DVD Releases: ‘Blood Simple’ (2011)

It takes an extraordinary director to decide to remake Blood Simple (1984). Reworking any Coen brothers movie would be a daunting task, but their flawless first film is almost untouchable. Zhang Yimou, though, has no fears of touching their 1984 debut. Translating the neo-noir thriller into period farce, Yimou’s warped take is as flashy and garish as his opening ceremony to the Beijing Olympics.


You might as well get Baz Luhrmann to turn No Country for Old Men (2007) into a stage musical. That’s not to say it doesn’t work. It does. In a very weird way.

The setup is basically the same; a rich man hires someone to bump off his cheating wife and her lover, and everything goes violently wrong. But things don’t start out that way. Instead, Yimou brings us wacky comedy, complete with vivid green and pink costumes, wandering Persian salesmen and over-the-top slapstick performances.
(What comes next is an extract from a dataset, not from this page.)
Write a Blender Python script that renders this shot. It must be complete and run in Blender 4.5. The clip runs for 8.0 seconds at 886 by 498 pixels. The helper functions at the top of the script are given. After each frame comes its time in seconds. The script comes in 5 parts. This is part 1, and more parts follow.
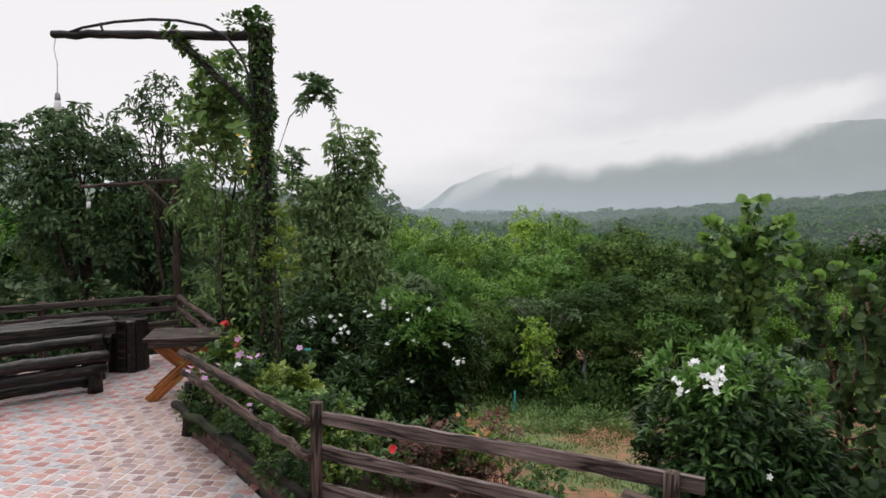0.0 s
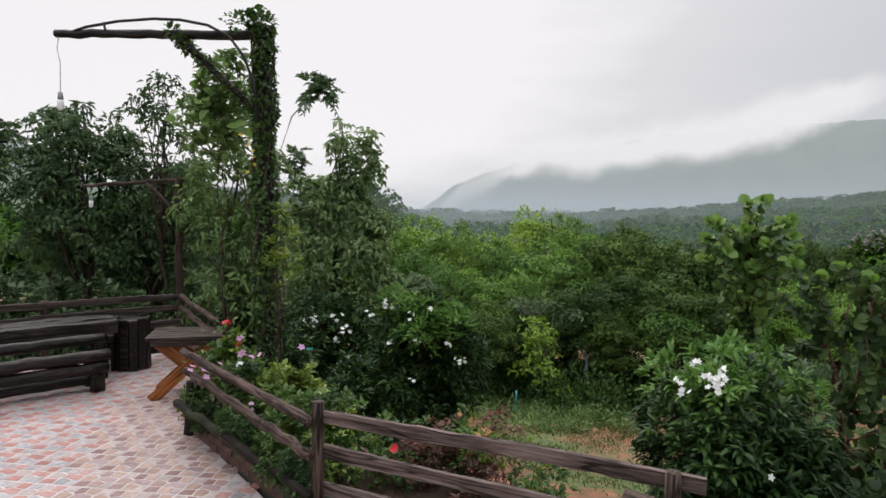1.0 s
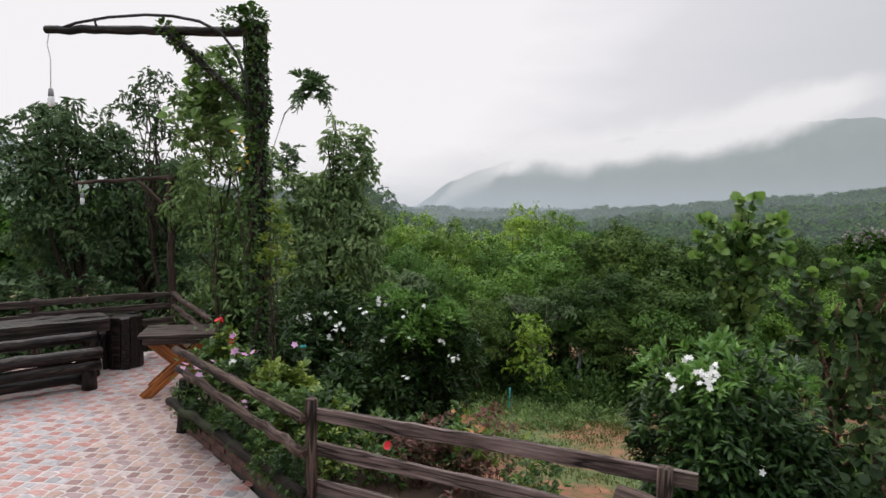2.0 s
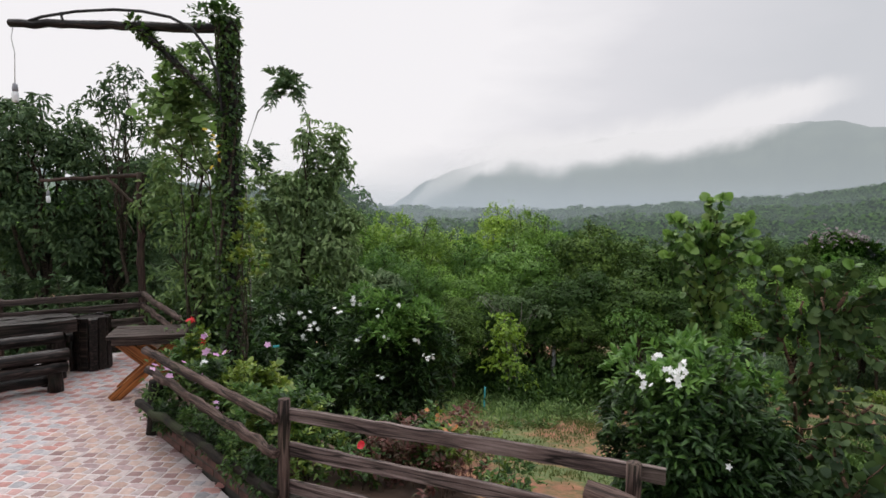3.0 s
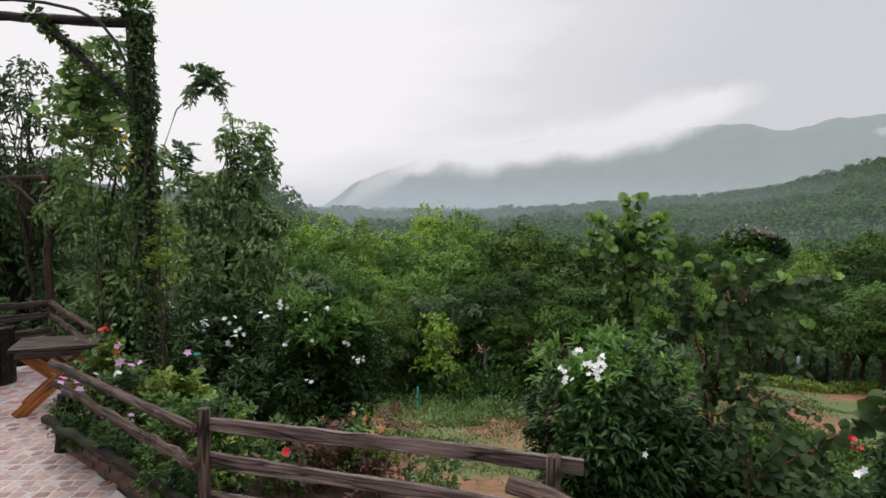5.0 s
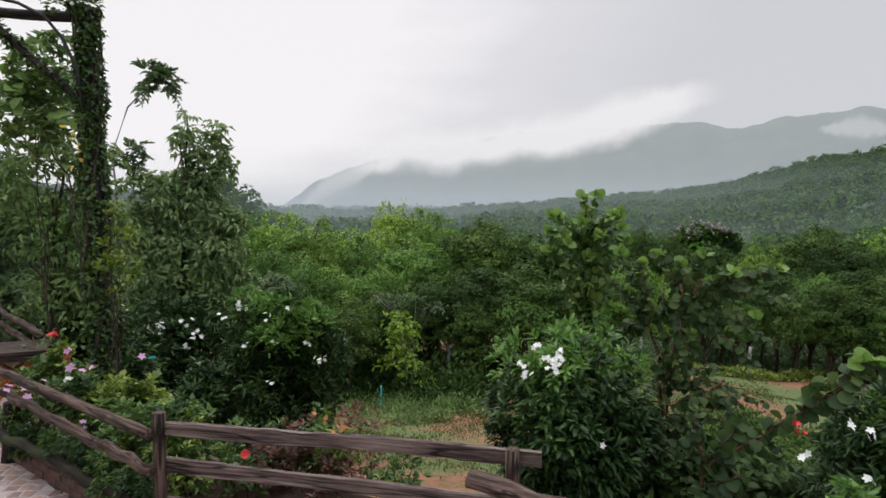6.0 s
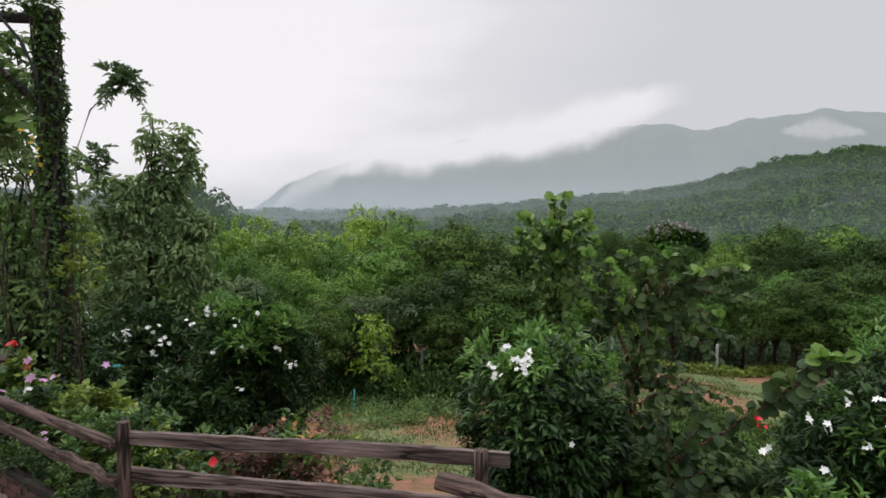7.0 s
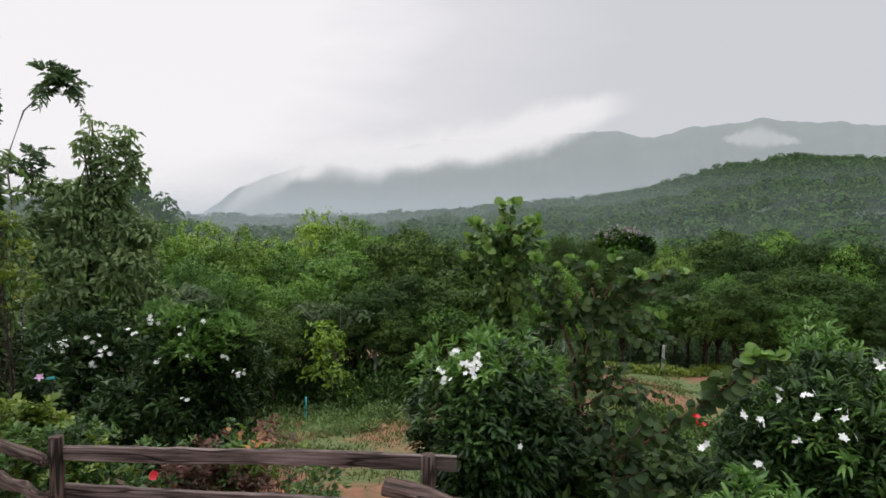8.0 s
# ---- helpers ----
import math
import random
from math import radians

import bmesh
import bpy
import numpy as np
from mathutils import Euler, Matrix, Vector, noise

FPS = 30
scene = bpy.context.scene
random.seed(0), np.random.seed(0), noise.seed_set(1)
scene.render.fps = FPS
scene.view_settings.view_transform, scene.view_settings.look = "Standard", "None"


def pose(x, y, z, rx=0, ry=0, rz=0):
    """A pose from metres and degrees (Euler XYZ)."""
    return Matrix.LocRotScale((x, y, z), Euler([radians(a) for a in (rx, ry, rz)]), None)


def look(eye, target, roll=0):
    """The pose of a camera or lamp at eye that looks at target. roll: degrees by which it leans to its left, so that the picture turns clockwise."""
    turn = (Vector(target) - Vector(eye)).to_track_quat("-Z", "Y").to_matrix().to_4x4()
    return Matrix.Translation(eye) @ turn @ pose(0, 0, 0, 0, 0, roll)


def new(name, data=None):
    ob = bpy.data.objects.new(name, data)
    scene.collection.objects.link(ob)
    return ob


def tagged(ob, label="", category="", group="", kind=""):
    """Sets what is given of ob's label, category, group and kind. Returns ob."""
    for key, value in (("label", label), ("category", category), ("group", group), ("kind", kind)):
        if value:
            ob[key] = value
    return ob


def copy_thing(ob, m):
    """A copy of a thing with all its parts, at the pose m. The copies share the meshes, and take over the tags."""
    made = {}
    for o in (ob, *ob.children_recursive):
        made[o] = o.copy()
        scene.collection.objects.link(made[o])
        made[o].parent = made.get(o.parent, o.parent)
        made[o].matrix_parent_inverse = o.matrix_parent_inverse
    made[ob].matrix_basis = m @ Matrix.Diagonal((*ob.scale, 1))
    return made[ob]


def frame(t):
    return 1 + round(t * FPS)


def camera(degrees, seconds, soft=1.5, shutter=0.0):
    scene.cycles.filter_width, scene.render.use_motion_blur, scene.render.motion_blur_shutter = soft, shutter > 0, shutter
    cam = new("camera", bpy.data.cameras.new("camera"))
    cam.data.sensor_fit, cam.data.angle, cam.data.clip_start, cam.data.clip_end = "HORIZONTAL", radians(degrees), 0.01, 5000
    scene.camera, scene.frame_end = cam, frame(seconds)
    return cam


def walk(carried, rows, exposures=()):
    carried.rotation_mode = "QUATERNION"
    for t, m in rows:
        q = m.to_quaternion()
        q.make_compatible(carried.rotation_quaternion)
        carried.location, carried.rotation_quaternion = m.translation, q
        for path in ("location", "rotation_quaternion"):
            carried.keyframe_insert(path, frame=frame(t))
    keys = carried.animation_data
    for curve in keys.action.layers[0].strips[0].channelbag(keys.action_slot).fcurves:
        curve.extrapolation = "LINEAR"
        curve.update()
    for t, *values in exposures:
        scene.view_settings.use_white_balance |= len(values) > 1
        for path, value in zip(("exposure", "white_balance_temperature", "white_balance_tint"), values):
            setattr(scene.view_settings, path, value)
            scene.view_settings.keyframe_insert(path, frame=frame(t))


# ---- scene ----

The operatic pantomime wears thin quite quickly, but the same can’t be said of the visuals. Within ten minutes we’re reminded who’s behind the camera by a stunning sequence in which the kitchen staff make noodles. Spinning the dough in the air one-handed, they chuck floating discs back and forth with dexterity usually reserved for Yimou’s balletic swordplay.

It’s the closest you get to the epic battles seen in House of Flying Daggers (2004) or Hero (2002). Keeping the scale decidedly small, Yimou seems to pay tribute to the Coens’ pared-down production. Even the wilderness gets some solid screen time, the orange desert striped by the wind against a striking blue sky.

Equally engaging is the adulterous core of the story. Ni Yan’s unfaithful wife is convincingly hysterical as she buys a gun (“the most powerful weapon in the world”) to free her from her mean husband, Wang (Ni Dahong). Crueler than the original film’s cuckold, Wang is a horrible piece of work who short-changes his staff without a second thought. No wonder she prefers the clueless Li (Sheng-Yang Xiao).

But these men are nothing compared to corrupt cop Zhang (Sun Honglei). Unlike the Coens’ manic, talkative killer, played memorably by M. Emmet Walsh, Zhang carries out his bloody actions in silence. It gives a moral edge to the double-crossing plot, introducing a dark, gritty tenor completely at odds with the brightly coloured opening.

This flagrant inconsistency is part of the bewildering charm of Zhang Yimou’s remake. Peppering the plot with Shakespearean moments of comic relief from the supporting cast, the tonal shift is pulled off with a confidence that carries you with it.

When the tense domestic climax arrives, the director departs from elegant tracking shots to rush through the noodle shop with handheld urgency. It’s here that Yimou is most faithful to the original script, leaving behind all hints of comedy in favour of wall-punching confrontation. He’s even bold enough to echo the Coens’ final, bold shot.

Internationally titled A Woman, a Gun and a Noodle Shop, the film failed miserably at the box office in America (hence the straight-to-DVD UK release), but there’s no doubting the style on show here. Knives are swapped for scissors and guns for swords, but like the 1984 masterpiece, Zhang Yimou’s Blood Simple (2011) shows a director capable of extraordinary things. And this oddly accurate translation of Blood Simple is something truly extraordinary. Not great, but extraordinary.